Of the 319 games suspended in 2016, 159 were for substance abuse (stats per Wikipedia), and that is not including Gordon, as his latest suspension was from 2015.

Josh Gordon tested positive for marijuana, a lot, and was arrested for driving while impaired in 2014. He has been suspended for 45 games, with more coming. Since the beginning of his career in 2012, Gordon has been permitted to play in only 35 games and only five since his phenomenal 2013 season.

Do you remember Justin Blackmon? He played in 20 games and was officially suspended for 20 games for failed drug tests and a DUI arrest. He has played in only four games since his rookie year in 2012.

There is a valid argument that these incidents must be proven before a suspension and, in many cases, proof is difficult to procure. The league is constantly updating policies to maintain the image of being “tough on crime“. But from what I can see, it feels like a tepid effort.

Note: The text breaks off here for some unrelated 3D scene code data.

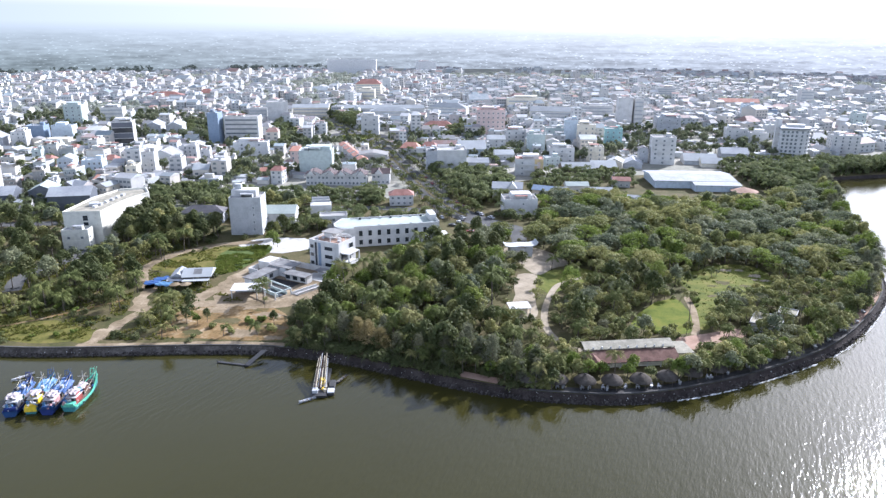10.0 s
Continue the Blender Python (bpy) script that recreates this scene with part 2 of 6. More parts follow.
FARROOF = material("mixed_house_roofs", ((0.1131, 0.1131, 0.1175), (0.2349, 0.2349, 0.2306), (0.174, 0.161, 0.1479), (0.3132, 0.3175, 0.3175), (0.2349, 0.1305, 0.1001), (0.2697, 0.2741, 0.2741), (0.435, 0.435, 0.4263), (0.1827, 0.2262, 0.2393), (0.2088, 0.2044, 0.2001)), 0.2, 1.0, 0.75, island=0.92)


def paint(name, c, rough=0.5):
    return material(name, (tuple(x * 0.6 for x in c), c, tuple(min(0.9, x * 1.15) for x in c)), 0.8, 5.0, rough, 0.0, 0.1)


HULLBLUE, TEAL, COBALT = paint("blue_boat_paint", (0.018, 0.06, 0.175)), paint("turquoise_boat_paint", (0.05, 0.21, 0.22)), paint("cobalt_boat_paint", (0.014, 0.030, 0.15))
TARP, LIGHTTARP = paint("blue_tarpaulin", (0.03, 0.085, 0.24), 0.5), paint("pale_blue_tarpaulin", (0.075, 0.175, 0.30), 0.6)
BOATWHITE, BOATYELLOW, BOATRED, BOATPINK = paint("boat_white", (0.52, 0.51, 0.51)), paint("boat_yellow", (0.72, 0.52, 0.03)), paint("boat_red", (0.26, 0.05, 0.045)), paint("faded_pink_paint", (0.46, 0.27, 0.27))
GREENPAINT = paint("sea_green_boat_paint", (0.12, 0.48, 0.32))
TIMBER, OLDWOOD = paint("brown_deck_timber", (0.13, 0.095, 0.07), 0.85), paint("weathered_reddish_timber", (0.11, 0.05, 0.038), 0.85)
POLE, RUBBER, BLACK = paint("pale_bamboo", (0.50, 0.44, 0.32), 0.7), paint("black_rubber", (0.02, 0.02, 0.022), 0.8), paint("tarred_planks", (0.03, 0.03, 0.032), 0.7)
HULLBROWN = paint("dark_brown_hull_planks", (0.048, 0.03, 0.026), 0.8)
RUBBLE = material("mixed_rubble", ((0.012, 0.010, 0.010), (0.026, 0.022, 0.020), (0.042, 0.037, 0.034), (0.062, 0.055, 0.050), (0.11, 0.10, 0.09)), 0.3, 2.0, 0.95, island=0.8)
# palest leaf tone: distance haze painted into the colour
PALELEAF = material("haze_palest_leaves", ((0.26, 0.285, 0.235), (0.33, 0.35, 0.295), (0.40, 0.415, 0.355)), 0.01, 0.3, 0.85, by_object=0.4, leaf=0.5, bump=0)
FOAM = plain("foam_white", (0.75, 0.75, 0.74), 0.9)

# ---- building blocks ----
G = 2.5  # height of the land over the river


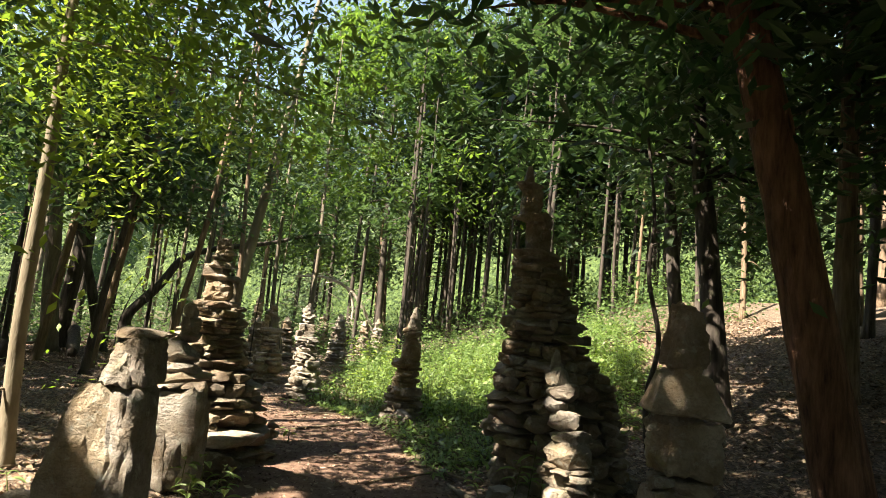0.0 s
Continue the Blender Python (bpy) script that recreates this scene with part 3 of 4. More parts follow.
def tree(x, y, girth, height, bark, label, lean=(0, 0), low=4.0, reach=2.2, boughs=22, per=90, leaf=0.26, foliage=None, line=None, stubs=3, sides=10, flare=0.5, gaps=True, crown_label=""):
    """A tree: a tapered trunk with boughs and broken stubs, and a crown of many sprays."""
    z0 = gz(x, y)
    t = thing("tree", x, y, z0, label, "tree", "forest trees")
    if line is None:
        n = 7
        wob = np.cumsum(rng.normal(0, 0.035, (n, 2)), axis=0)
        ks = np.linspace(0, 1, n)
        line = [(lean[0] * k * height + wob[i, 0] * (i > 0), lean[1] * k * height + wob[i, 1] * (i > 0), k * height) for i, k in enumerate(ks)]
    pts = bend([(line[0][0], line[0][1], line[0][2] - 0.12)] + list(line[1:]), 5 * len(line))
    rad = girth / 2 * 0.9 * np.linspace(1, 0.16, len(pts)) ** 0.8
    tubes = [tube(pts, rad, sides, flare, 0.03)]
    hi = max(p[2] for p in line)
    q, limbs = crown_points(np.array(sorted(line, key=lambda p: p[2])), min(low, hi * 0.8), hi + 0.4, reach, boughs, per)
    for o, e in limbs:
        ray = np.array([x, y, z0]) + o + (e - o) * np.linspace(0.2, 1, 6)[:, None]
        if sunny(ray).any() or (path_gap(ray[:, 0], ray[:, 1]) < 1.0).any() and ray[:, 2].min() < 3.3:
            continue
        mid = (o + e) / 2 + np.array([0, 0, 0.12])
        tubes.append(tube(bend([o, mid, e], 5), np.linspace(girth * 0.11, 0.008, 5), 5))
    for _ in range(stubs):
        h = rng.uniform(0.25, 0.8) * min(low, hi)
        o = np.array([np.interp(h, pts[:, 2], pts[:, i]) for i in range(3)])
        a = rng.uniform(0, 6.28)
        d = np.array([math.cos(a), math.sin(a), rng.uniform(-0.3, 0.25)]) * rng.uniform(0.06, 0.45)
        tubes.append(tube(bend([o, o + d * 0.6 + np.array([0, 0, 0.03]), o + d + np.array([0, 0, -0.06])], 5), np.linspace(min(0.022, girth * 0.12), 0.003, 5), 5))
    part("trunk", joined("trunk", tubes, bark), t)
    if boughs:
        world_q = q + np.array([x, y, z0])
        world_q = world_q[(world_q[:, 2] > 3.3) | (path_gap(world_q[:, 0], world_q[:, 1]) > 1.0)]
        me = leaf_mesh("crown", world_q, leaf, 0.38, 0.35, foliage or HEMLOCK, gaps=gaps)
        co = np.empty(len(me.vertices) * 3, np.float32)
        me.vertices.foreach_get("co", co)
        co = co.reshape(-1, 3) - np.array([x, y, z0], np.float32)
        me.vertices.foreach_set("co", co.ravel())
        me.update()
        part("crown", me, t, crown_label)
    return t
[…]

If we could tell someone’s guilt in any matter by analyzing their urine, it would certainly be an easier issue to resolve. That said, there are numerous instances of undoubted proof, whether by video footage, confessions, and even convictions. Yet league policies allow for a prompt return to the game for nearly any infraction, outside of marijuana usage.

•Brutal domestic violence – 2 games

•Sexual assault – 4 games

•Manslughter while driving drunk – 8 to 16 games

•Orchestrating a gruesome dog fighting curcuit – 32 games

•Smoking marijuana – 45 games (and counting)

Children grow up seeing their heroes punching women, beating children, and torturing animals, yet the message relayed by the NFL is that marijuana is the worse than all of them. Even those dead-set against marijuana should take issue with that.

When NFL commissioner, Roger Goodell states the “integrity of the game is the most important thing”, I wonder what exactly he means. The definition of integrity via dictionary.com:

"adherence to moral and ethical principles; soundness of moral character; honesty."

It is my understanding that you can do just about anything you want to, as long as you’re not smoking pot while you do it. But at least marijuana is easy to test for.